The snow-boarding did not go well. It did not go well at all.
I just could not get used to this big board hanging off my leg. You are always attached to the board with one leg and the other leg can't rest on the board, because you would go flying off down the mountain. So your feet feel at really awkward angles - my (already-tired-from-climbing-a-glacier) legs kept cramping up totally. Apart from being the crappiest snow-boarder ever, I also hated every minute of it. I really don't enjoy doing things I am that bad at, especially when the rest of the class was doing everything with irritatingly flying colours. I was nearly crying. And the teacher kept saying things like 'Ok, think about this LOGICALLY, Eva - if I push down on my toes and look over my left shoulder, what way do you think I will turn?'. My mind doesn't work that way. I just don't know, I don't think I am made for that type of puzzle.
At lunchtime, I hung up my snow-boarding boots in failure and asked if i could change to skiing instead, for fear of leaving the mountain thinking I was not good at all things to do with snow. They let me move to a skiing class and guess what - I LOVED it and I was also pretty good. I had a lesson and of the end of the afternoon, I was able to go, stop, turn and also look cool. Yay. So, on arrival at home, I will be trying to persuade you all to come skiing in the spring!
Queenstown is a bizarre place. It is full of outdoorsy shops selling beautiful, but over-priced ski gear - I bought a pair of socks for 12 euro - ha! It is also full of people saying things like 'I grip it and I rip it, man'. There are signs up that say things like 'Queenstown - where gravity doesn't sleep' - whatever that means. In the bars at night, we divide into two types of people - those who like doing bungy jumps and those who can't imagine anything worse. I fall into the latter category and am severely outnumbered. Walking around, you can hear everyone having the same conversation 'You should do it. It is such a rush' etc etc. It is so not for little me, who doesn't even like roller coasters! Other things you can do are: ski-dives, para-gliding, bungy jump from a parachute, roll down a mountain encased in a plastic ball, swing across a massive canyon attached to a piece of elastic, ride a bike off the canyon while attached to something. The list goes on and on. Mentlists, the lot of them.

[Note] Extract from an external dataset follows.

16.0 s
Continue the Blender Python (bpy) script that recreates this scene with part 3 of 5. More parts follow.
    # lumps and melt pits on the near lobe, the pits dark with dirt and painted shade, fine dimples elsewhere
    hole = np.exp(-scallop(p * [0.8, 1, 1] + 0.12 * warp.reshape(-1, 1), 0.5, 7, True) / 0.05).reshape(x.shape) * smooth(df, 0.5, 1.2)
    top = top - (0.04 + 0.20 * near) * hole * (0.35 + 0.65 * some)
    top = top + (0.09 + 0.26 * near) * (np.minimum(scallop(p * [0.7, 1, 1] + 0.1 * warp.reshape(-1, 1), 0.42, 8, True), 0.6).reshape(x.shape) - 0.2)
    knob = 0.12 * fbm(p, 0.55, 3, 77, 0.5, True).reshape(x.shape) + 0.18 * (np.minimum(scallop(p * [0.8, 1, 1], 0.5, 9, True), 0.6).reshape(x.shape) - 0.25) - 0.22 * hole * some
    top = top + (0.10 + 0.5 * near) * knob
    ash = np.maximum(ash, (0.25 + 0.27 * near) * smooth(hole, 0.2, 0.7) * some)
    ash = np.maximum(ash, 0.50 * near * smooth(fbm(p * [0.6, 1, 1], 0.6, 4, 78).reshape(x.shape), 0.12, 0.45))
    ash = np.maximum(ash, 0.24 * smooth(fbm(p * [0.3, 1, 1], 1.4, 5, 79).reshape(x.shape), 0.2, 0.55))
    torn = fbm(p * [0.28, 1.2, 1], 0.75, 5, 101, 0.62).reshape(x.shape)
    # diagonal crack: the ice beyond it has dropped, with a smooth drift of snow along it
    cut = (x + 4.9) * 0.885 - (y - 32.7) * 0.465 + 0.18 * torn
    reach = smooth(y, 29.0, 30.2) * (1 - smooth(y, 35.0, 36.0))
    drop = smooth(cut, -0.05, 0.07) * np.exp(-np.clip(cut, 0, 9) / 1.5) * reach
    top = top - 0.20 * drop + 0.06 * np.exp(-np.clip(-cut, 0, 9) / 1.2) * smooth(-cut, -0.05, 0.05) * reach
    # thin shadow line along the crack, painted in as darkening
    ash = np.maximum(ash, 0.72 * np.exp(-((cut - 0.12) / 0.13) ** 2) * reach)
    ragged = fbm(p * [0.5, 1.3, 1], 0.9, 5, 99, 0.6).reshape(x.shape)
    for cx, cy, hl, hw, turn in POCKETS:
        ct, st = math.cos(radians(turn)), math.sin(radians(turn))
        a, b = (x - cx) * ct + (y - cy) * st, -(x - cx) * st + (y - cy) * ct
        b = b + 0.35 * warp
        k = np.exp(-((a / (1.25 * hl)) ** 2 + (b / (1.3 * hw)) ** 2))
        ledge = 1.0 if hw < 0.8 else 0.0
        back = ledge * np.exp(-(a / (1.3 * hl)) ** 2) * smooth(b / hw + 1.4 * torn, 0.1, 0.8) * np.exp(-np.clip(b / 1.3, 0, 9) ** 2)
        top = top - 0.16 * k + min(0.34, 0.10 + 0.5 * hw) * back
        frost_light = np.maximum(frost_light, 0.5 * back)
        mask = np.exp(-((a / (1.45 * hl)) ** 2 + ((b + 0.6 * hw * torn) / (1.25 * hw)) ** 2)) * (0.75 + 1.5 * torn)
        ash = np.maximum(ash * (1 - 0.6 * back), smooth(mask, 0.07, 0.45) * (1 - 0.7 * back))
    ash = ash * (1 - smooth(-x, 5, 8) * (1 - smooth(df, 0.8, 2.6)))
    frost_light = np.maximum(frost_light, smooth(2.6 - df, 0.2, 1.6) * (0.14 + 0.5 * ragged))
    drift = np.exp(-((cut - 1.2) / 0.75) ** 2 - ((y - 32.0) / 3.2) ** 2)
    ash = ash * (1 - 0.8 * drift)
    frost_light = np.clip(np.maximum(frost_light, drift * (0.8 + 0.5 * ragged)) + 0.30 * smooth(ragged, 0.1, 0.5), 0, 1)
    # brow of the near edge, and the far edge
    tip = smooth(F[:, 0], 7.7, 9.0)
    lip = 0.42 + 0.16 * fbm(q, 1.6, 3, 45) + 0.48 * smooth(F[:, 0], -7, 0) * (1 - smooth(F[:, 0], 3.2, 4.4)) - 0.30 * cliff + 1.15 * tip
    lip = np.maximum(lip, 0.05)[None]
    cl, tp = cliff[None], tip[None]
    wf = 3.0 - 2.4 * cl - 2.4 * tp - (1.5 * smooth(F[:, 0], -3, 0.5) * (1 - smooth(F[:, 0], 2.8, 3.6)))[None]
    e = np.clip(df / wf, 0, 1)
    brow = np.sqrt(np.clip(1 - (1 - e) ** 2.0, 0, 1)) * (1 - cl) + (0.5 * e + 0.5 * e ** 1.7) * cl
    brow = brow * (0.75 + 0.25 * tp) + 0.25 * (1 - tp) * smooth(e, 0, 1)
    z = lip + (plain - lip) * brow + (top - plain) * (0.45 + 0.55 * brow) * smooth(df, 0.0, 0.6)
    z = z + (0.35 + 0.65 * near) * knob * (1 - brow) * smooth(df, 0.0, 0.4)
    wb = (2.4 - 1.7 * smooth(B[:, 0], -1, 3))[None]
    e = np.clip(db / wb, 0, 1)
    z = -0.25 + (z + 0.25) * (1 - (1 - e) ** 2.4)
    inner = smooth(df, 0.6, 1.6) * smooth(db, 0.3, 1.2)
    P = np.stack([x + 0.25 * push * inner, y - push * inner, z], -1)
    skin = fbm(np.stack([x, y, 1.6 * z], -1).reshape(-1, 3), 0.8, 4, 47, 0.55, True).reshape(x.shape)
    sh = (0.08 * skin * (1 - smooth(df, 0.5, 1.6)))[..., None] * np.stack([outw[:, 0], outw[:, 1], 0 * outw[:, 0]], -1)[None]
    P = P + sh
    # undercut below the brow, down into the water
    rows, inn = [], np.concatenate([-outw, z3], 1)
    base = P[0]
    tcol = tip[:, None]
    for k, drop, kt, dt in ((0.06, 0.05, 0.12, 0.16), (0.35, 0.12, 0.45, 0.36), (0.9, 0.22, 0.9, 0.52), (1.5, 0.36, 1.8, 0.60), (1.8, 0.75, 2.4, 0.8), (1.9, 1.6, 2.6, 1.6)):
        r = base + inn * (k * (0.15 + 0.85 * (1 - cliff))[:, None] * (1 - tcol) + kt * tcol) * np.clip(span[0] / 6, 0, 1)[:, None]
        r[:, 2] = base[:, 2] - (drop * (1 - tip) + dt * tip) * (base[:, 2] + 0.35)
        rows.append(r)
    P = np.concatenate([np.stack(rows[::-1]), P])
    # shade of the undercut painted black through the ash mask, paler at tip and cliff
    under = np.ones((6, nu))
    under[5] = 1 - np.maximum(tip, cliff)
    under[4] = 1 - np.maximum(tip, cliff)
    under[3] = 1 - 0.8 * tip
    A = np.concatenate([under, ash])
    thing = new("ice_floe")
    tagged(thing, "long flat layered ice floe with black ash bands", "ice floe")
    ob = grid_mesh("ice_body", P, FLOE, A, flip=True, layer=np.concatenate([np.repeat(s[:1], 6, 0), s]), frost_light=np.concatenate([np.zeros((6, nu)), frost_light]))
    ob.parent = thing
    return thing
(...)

On Friday, I visited Milford Sound, which is a stunning fjord and also drove through more of amazing New Zealand. We saw lots of avalanches and had to drive very slowly and quietly through the valleys in case we started one. (very exciting) I stayed in a ghost town called Te Anau and went horse-riding (through the shire) yesterday morning. My horse was called Hamish. (I swear, Michelle!).
The horse trek really finished me off. I am in bits from all the activities, guys. I am hobbling around like an oul wan. My feet are particularly attractive. They are blistered and cut at the back really badly from the glacier climb, so I had to buy plasters to cover them for skiing, but I have an allergy to sticky things and now they are all raised and rashy and itchy from the plasters. They are also black and blue with bruises in the front from the snow boots. And these are feet that I will be putting into flipflops on Tuesday in the Fiji sun. I will be deported for bringing foot and mouth into the country!
Got back from Te Anau to Queenstown last night and couldn't face the dorms, so booked myself into a little hotel with views over the lake. A little treat.
I start to make my way up north today to get to Fiji where it is 30 degrees. Woo Hoo. It was been down to minus 10 in New Zealand, so I can't wait!!!